You may remember Francisco d’Anconia saying that the only measure of a person’s worth is how good they are at their job. Well, what could be a better measure of an architect’s talent than their abiity to design buildings that people want to live and work in? If you design a building that people don’t like and don’t want to use, then aren’t you, objectively speaking, a bad architect? It’s the same as any other businessman who tries to sell an inferior product.

Again, although Rand refused to admit it, this is a major example of how her philosophy changed over her lifetime. When she wrote The Fountainhead, she was enamored with the idea of romantic individualism – doing what you want to do, and to hell with everyone else. It flowed from her (at the time) Nietzschean worldview that there are a few supermen who stand above the mindless herd of commoners, and that the world will always hate these heroic souls precisely because of their superiority.

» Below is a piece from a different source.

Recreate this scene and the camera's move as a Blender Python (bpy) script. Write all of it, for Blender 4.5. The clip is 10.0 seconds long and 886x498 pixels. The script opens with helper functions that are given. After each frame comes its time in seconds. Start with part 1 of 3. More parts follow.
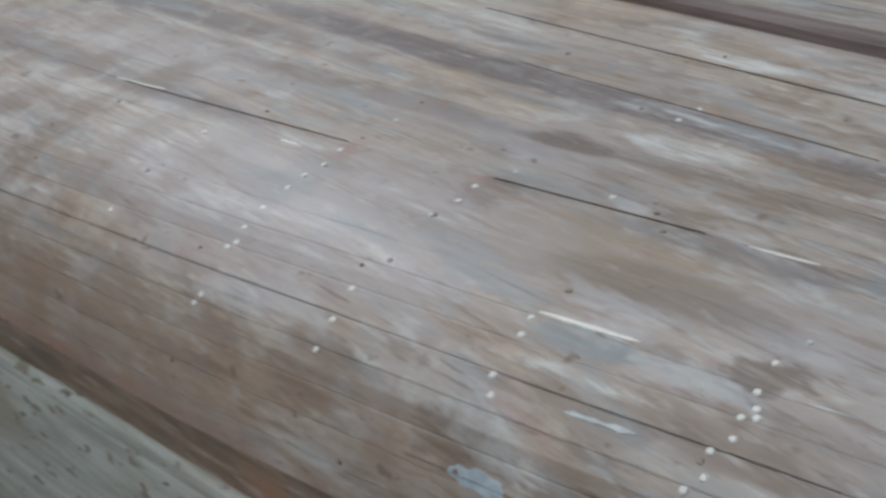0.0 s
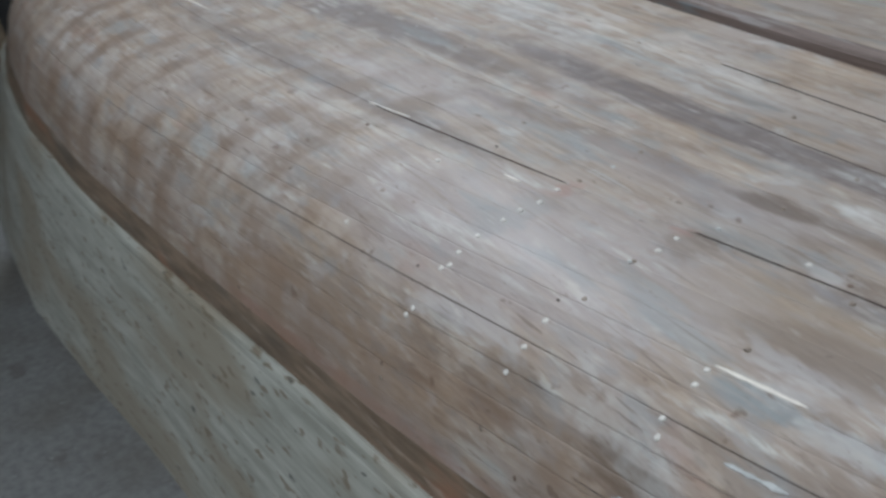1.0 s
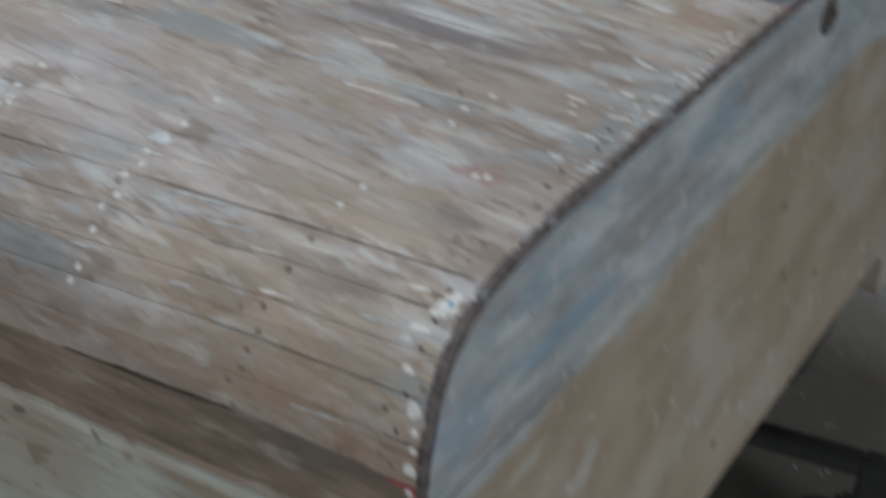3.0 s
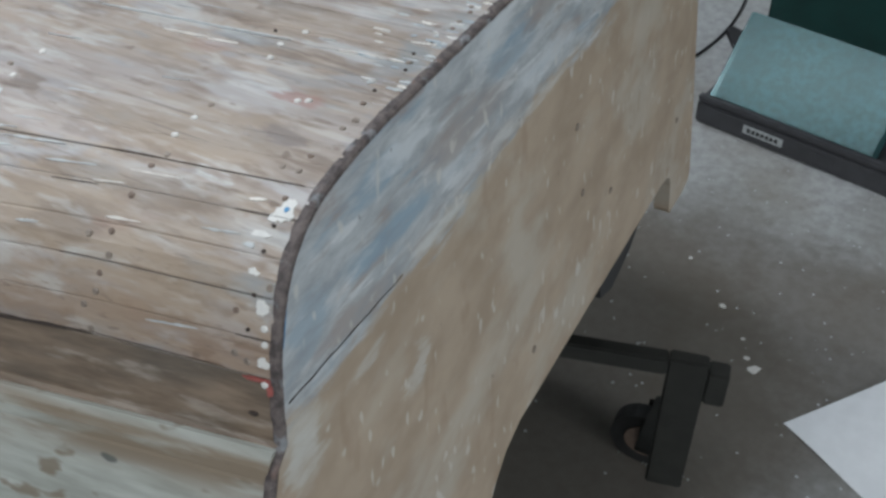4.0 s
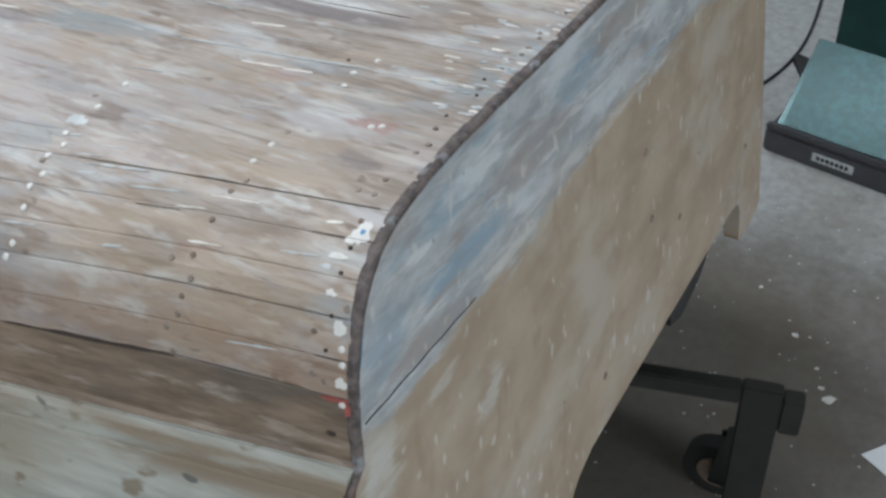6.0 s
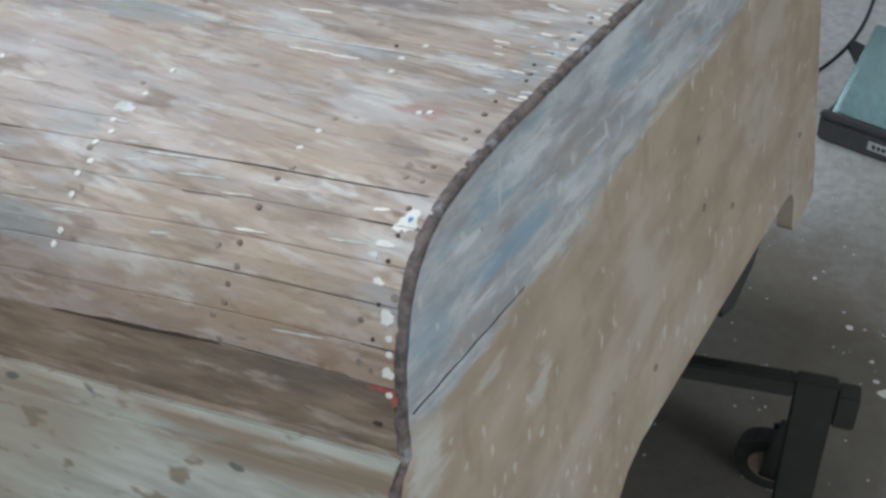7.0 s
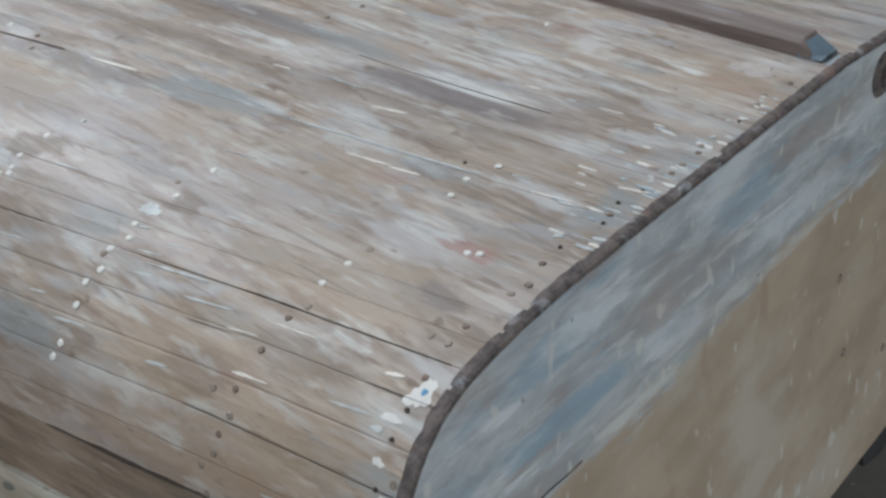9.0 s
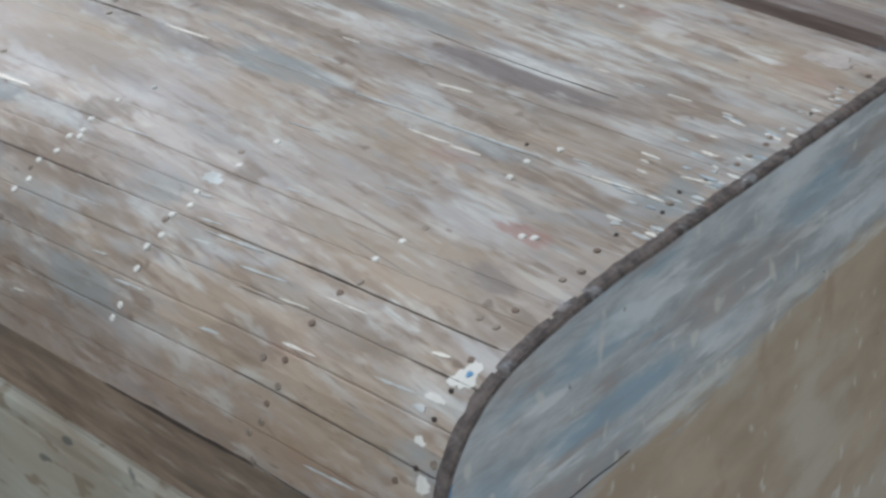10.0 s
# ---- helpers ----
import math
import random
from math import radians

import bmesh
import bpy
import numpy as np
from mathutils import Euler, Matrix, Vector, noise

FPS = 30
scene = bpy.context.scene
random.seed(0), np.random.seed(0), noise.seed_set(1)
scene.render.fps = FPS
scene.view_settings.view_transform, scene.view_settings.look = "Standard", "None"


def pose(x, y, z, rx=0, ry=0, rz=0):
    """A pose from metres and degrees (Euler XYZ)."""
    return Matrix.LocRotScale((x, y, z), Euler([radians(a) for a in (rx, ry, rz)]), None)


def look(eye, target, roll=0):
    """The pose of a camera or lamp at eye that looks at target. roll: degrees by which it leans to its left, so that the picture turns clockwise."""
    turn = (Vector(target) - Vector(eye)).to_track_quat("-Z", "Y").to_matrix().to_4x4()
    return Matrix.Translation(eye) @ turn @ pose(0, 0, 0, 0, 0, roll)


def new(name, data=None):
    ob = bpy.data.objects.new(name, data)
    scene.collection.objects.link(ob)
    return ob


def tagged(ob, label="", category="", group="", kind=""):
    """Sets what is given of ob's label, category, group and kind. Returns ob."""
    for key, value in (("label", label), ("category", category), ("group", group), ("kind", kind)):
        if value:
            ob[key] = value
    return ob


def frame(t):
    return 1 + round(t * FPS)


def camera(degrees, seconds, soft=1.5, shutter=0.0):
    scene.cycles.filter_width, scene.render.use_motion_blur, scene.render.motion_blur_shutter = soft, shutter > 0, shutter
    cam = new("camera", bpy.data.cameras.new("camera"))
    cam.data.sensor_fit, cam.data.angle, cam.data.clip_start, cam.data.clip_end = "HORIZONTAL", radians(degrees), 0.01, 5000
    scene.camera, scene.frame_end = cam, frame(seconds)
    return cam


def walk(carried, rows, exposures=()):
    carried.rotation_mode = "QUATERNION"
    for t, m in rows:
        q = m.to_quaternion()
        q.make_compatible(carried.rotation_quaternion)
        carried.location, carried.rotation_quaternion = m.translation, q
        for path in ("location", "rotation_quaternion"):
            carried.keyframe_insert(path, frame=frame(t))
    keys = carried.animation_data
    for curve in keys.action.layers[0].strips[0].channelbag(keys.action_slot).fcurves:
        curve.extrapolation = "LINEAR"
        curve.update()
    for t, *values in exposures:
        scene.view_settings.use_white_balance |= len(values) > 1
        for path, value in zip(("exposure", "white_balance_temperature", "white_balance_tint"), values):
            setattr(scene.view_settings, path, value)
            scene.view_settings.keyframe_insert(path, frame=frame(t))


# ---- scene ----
cam = camera(44.0, 10.0, soft=2.9, shutter=0.4)
PATH = [
    (0, (-0.1410, -0.9142, 1.6321), (-1.4685, 0.0476, 0.4863), -12.52),
    (0.5, (-0.1239, -0.9500, 1.6646), (-1.5443, -0.1107, 0.5341), -13.14),
    (1, (-0.0742, -0.9135, 1.6716), (-1.6691, -0.2785, 0.6454), -13.52),
    (1.5, (0.0049, -0.8612, 1.6587), (-1.6860, -0.2794, 0.7630), -11.38),
    (1.8, (0.0709, -0.8352, 1.6638), (-1.5999, -0.1784, 0.7823), -9.84),
    (2, (0.0990, -0.8243, 1.6377), (-1.5142, -0.0602, 0.7356), -7.92),
    (2.2, (0.1487, -0.8055, 1.6166), (-1.3859, 0.0448, 0.6562), -6.60),
    (2.5, (0.1893, -0.8031, 1.6054), (-1.1378, 0.1968, 0.4923), -3.98),
    (2.6, (0.1943, -0.8141, 1.6004), (-1.0407, 0.2492, 0.4410), -2.75),
    (3, (0.2594, -0.8566, 1.5909), (-0.6764, 0.3010, 0.2552), -3.63),
    (3.2, (0.2805, -0.8806, 1.5930), (-0.5428, 0.2928, 0.1983), -3.37),
    (4.3, (0.3066, -0.9463, 1.6110), (-0.3350, 0.3905, 0.2688), -0.09),
    (4.5, (0.3080, -0.9487, 1.6134), (-0.3544, 0.3950, 0.2884), -0.28),
    (4.9, (0.3076, -0.9505, 1.6177), (-0.3870, 0.3898, 0.3057), -1.15),
    (5, (0.3044, -0.9501, 1.6090), (-0.3955, 0.3956, 0.3054), -1.05),
    (5.5, (0.3045, -0.9542, 1.6049), (-0.4294, 0.3707, 0.2988), -2.40),
    (7, (0.2983, -0.9474, 1.5949), (-0.5397, 0.2977, 0.2730), -5.92),
    (7.5, (0.2854, -0.9063, 1.5791), (-0.6248, 0.3167, 0.2846), -6.41),
    (8, (0.2830, -0.8278, 1.5804), (-0.7469, 0.3488, 0.3334), -6.01),
    (8.3, (0.2764, -0.8098, 1.5688), (-0.7779, 0.3665, 0.3421), -5.40),
    (8.5, (0.2870, -0.7925, 1.5690), (-0.8039, 0.3423, 0.3353), -7.09),
    (9, (0.2889, -0.7781, 1.5702), (-0.8292, 0.3138, 0.3221), -7.53),
    (9.5, (0.2995, -0.7642, 1.5720), (-0.8537, 0.2706, 0.3073), -8.23),
    (10, (0.2964, -0.7657, 1.5709), (-0.9047, 0.2068, 0.3014), -8.16),
]
walk(cam, [(t, look(eye, target, roll)) for t, eye, target, roll in PATH],
     exposures=[(0.0, -0.56), (2.0, -0.58), (2.6, -0.56), (3.2, -0.48), (4.3, 0.06), (7.0, 0.10), (8.0, -0.09), (10.0, -0.20)])

# ---- light ----
world = bpy.data.worlds.new("world")
scene.world = world
world.use_nodes = True
sky = world.node_tree.nodes.new("ShaderNodeTexSky")
sky.sky_type, sky.sun_disc = "NISHITA", False
sky.sun_elevation, sky.sun_rotation = radians(40), radians(120)
world.node_tree.links.new(sky.outputs[0], world.node_tree.nodes["Background"].inputs[0])
world.node_tree.nodes["Background"].inputs[1].default_value = 0.1


def area_light(name, m, sx, sy, watts, colour):
    data = bpy.data.lights.new(name, "AREA")
    data.shape, data.size, data.size_y, data.energy, data.color = "RECTANGLE", sx, sy, watts, colour
    ob = new(name, data)
    ob.matrix_world = m
    return ob


COOL = (0.85, 0.92, 1.0)
# unseen lamps: three set from sheens, the second added to brighten the bilge
TUBES = [(-2.95, 0.4, 58), (-0.9, -1.7, 41), (-1.35, 2.0, 17), (-0.75, 0.2, 20)]
for tx, ty, watts in TUBES:
    area_light("unseen_tube_light", pose(tx, ty, 2.86), 1.5, 0.3, watts, COOL)
# added fill for the transom, as daylight through an unseen doorway in the aft wall
area_light("added_doorway_light", look((3.45, -1.4, 1.3), (0.0, -0.2, 0.9)), 2.6, 2.2, 66, (0.88, 0.95, 1.0))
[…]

By the time she wrote Atlas Shrugged, her views had changed in a subtle but important way. She still wrote heroes who were Nietzschean ubermenschen, but she’d come to believe that unfettered capitalism was the only morally permissible economic system, and the ability to thrive in this system – to be productive and to earn a profit – was the proof of a worthy individual.

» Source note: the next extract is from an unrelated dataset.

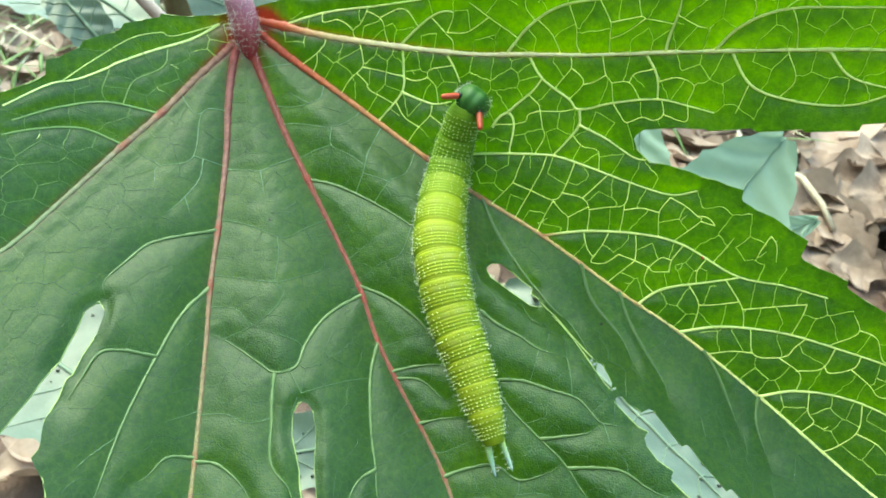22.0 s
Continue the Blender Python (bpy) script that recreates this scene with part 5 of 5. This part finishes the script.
lower_leaf("broad pale green lower leaf dotted with dark frass", (92, -68, -102), 215, 150, 46, (6, -6), True, 130, 1)
lower_leaf("pale green lower leaf with a pointed tip", (45, -36, -120), 300, 90, 26, (0, 10), False, 40, 2)
lower_leaf("pale bluish-green lower leaf beneath the deep notch", (36.2, 3.2, -20.0), 49, 31, 8.6, (50, 0), False, 0, 3, M_PALE_LIFTED, (0, 5, 0))
lower_leaf("narrow pale bluish leaf under the notch's inner end", (27.6, 8.0, -26.0), 90, 26, 4.4, (50, 0), False, 0, 10, M_PALE_LIFTED, (0, 5, 0))
lower_leaf("pale pointed leaf low beside the toothed lobe", (42.0, -0.8, -26.0), 22, 25, 3.4, (50, 0), False, 0, 11, M_PALE_LIFTED, (0, 5, 0))
lower_leaf("pale green lower leaf under the narrow slit", (-45, -50, -92), 12, 84, 10, (20, 0), False, 30, 4, lean=(-3, 0, 0))
lower_leaf("pale green lower leaf further down the narrow slit", (-50, -86, -100), 8, 80, 13, (20, 0), False, 20, 12, lean=(-3, 0, 0))
lower_leaf("pale bluish lower leaf beside the stem", (-124, 86, -165), 150, 80, 26, (6, 0), False, 0, 5)
lower_leaf("pale green lower leaf in the shade of a lobe", (-104, -30, -122), 150, 80, 24, (0, 0), False, 20, 6, lean=(-2, 0, 0))
lower_leaf("fresh green leaf behind the petiole", (-30, 56, -62), 100, 62, 20, (40, 0), False, 0, 7)
lower_leaf("pale green lower leaf far behind the upper lobe", (80, 122, -240), 20, 90, 30, (10, 0), False, 0, 8)
lower_leaf("small green shoot leaf beside the stalk", (-92, 58, -112), 130, 34, 6, (40, 10), False, 0, 9)


def stalk(name, label, material, points, r0, r1):
    line = smooth_line(points, 4.0)
    v, f = tube(line * MM, np.linspace(r0, r1, len(line)) * MM, 12)
    root = tagged(link(name, mesh_of(name, v, f), material), label, "stem")
    root.matrix_world = LEAF
    return root


stalk("plant_stem", "upright brown-green main stem of the plant", M_BARK, [(-79, -104, -300), (-76, -20, -226), (-78, 84, -139), (-76, 180, -58), (-74, 260, 8)], 6.0, 4.5)
stalk("leaf_stalk", "thin pinkish leaf stalk", M_STALK, [(-165, -60, -352), (-160, 60, -190), (-130, 112, -95), (-100, 90, -80), (-75, 64, -80), (-58, 46, -82), (-50, 34, -90)], 2.2, 1.4)

motions()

Yet capitalism is inherently linked to popularity. You can’t be rich or successful at business if no one wants to buy what you’re selling. Rand squared this circle by asserting that her heroes would win easily in a free market, and the only challenge they face is from government meddling which props up their inferior competitors.

However, Roark and Cameron don’t have this excuse. The aesthetic they espouse met its competition on a level playing field, and lost! No government bureaucrat was decreeing trends in architecture. The American public decided of their own free will that they preferred classical-inspired buildings to modernist skyscrapers. Shouldn’t a good Objectivist architect have bowed to these market forces?